------ SUPPLIED RECORDS

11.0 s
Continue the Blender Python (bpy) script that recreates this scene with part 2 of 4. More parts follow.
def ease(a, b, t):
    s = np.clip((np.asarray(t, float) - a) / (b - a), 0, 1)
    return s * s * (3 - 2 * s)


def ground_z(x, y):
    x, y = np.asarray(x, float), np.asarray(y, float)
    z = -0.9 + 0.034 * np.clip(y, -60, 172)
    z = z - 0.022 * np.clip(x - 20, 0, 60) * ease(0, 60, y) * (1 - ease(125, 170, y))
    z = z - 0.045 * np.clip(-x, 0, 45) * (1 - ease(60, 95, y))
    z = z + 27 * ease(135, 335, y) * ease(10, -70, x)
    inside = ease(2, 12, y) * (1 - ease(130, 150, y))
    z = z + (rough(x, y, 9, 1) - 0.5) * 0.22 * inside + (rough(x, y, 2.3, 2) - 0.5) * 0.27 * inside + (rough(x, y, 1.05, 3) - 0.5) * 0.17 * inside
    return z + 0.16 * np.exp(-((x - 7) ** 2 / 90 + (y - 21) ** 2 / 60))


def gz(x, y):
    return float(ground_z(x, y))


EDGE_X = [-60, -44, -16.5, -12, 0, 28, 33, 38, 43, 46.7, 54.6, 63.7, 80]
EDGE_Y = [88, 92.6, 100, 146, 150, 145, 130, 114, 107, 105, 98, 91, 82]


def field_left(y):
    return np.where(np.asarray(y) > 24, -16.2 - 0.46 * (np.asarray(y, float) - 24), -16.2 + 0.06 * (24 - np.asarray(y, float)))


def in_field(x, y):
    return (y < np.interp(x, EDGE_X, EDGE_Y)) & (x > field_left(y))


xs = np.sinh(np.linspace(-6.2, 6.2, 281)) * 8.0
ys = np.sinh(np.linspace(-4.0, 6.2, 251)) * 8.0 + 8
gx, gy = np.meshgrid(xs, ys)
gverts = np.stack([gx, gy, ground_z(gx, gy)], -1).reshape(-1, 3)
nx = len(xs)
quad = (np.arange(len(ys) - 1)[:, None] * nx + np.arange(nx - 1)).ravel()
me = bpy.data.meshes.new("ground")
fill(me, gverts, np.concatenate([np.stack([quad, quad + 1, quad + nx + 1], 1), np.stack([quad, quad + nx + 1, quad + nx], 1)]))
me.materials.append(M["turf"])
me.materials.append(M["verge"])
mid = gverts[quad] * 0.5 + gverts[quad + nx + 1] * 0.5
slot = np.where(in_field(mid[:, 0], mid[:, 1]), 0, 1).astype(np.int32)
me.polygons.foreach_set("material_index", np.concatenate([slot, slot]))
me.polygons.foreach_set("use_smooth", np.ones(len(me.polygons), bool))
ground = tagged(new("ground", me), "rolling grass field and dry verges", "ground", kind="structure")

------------
------ SUPPLIED RECORDS

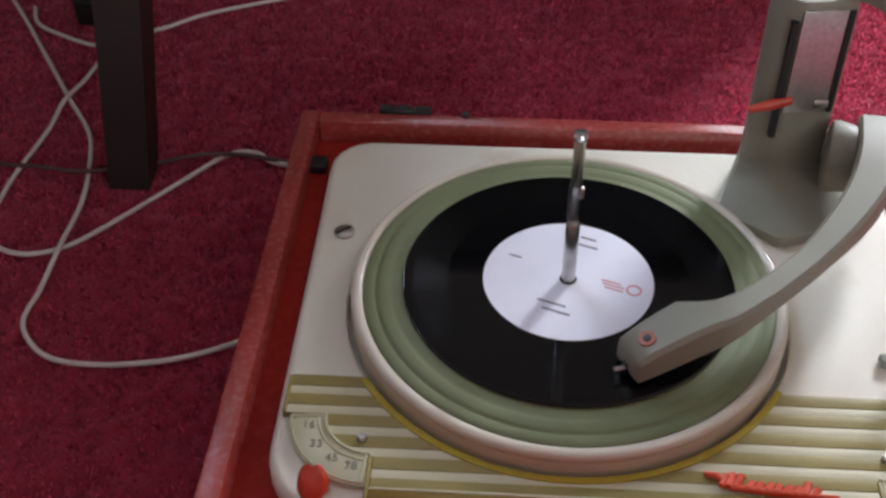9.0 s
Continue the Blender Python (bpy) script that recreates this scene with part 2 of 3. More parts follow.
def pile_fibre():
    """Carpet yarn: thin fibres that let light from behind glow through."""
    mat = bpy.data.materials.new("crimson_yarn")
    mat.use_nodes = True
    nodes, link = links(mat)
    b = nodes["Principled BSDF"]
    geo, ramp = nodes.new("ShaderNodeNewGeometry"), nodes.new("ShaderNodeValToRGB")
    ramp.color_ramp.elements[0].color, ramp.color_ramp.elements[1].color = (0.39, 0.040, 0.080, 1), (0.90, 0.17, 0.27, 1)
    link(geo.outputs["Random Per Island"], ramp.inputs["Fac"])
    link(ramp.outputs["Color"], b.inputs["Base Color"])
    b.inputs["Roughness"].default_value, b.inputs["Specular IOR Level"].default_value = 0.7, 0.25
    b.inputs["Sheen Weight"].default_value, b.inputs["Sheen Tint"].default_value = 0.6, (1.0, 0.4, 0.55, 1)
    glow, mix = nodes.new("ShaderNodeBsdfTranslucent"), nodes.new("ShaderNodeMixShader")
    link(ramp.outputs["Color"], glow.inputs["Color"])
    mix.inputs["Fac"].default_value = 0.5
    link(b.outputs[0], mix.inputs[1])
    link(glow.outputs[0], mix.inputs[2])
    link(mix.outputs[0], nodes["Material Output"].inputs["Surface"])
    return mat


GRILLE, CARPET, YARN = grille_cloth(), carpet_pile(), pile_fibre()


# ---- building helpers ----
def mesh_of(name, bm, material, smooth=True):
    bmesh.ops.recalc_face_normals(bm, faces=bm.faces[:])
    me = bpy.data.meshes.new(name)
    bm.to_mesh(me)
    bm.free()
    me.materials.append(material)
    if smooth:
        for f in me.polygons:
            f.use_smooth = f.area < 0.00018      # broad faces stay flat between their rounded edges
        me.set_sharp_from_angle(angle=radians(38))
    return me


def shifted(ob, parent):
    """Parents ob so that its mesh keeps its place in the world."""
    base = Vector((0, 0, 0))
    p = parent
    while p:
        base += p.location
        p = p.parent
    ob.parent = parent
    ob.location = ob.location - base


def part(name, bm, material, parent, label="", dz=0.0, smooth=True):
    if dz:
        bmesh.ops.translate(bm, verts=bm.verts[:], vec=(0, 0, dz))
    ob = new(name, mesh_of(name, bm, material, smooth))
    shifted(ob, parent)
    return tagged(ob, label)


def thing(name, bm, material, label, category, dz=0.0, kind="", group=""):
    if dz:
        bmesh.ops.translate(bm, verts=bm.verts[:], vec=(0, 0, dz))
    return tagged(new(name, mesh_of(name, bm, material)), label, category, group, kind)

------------

### EXERCISE TASK
Within the material above, transcribe exactly the lines that run from the line holding "3. More parts follow." through the line holding "GRILLE, CARPET, YARN".

### REPLY
Continue the Blender Python (bpy) script that recreates this scene with part 2 of 3. More parts follow.
def pile_fibre():
    """Carpet yarn: thin fibres that let light from behind glow through."""
    mat = bpy.data.materials.new("crimson_yarn")
    mat.use_nodes = True
    nodes, link = links(mat)
    b = nodes["Principled BSDF"]
    geo, ramp = nodes.new("ShaderNodeNewGeometry"), nodes.new("ShaderNodeValToRGB")
    ramp.color_ramp.elements[0].color, ramp.color_ramp.elements[1].color = (0.39, 0.040, 0.080, 1), (0.90, 0.17, 0.27, 1)
    link(geo.outputs["Random Per Island"], ramp.inputs["Fac"])
    link(ramp.outputs["Color"], b.inputs["Base Color"])
    b.inputs["Roughness"].default_value, b.inputs["Specular IOR Level"].default_value = 0.7, 0.25
    b.inputs["Sheen Weight"].default_value, b.inputs["Sheen Tint"].default_value = 0.6, (1.0, 0.4, 0.55, 1)
    glow, mix = nodes.new("ShaderNodeBsdfTranslucent"), nodes.new("ShaderNodeMixShader")
    link(ramp.outputs["Color"], glow.inputs["Color"])
    mix.inputs["Fac"].default_value = 0.5
    link(b.outputs[0], mix.inputs[1])
    link(glow.outputs[0], mix.inputs[2])
    link(mix.outputs[0], nodes["Material Output"].inputs["Surface"])
    return mat


GRILLE, CARPET, YARN = grille_cloth(), carpet_pile(), pile_fibre()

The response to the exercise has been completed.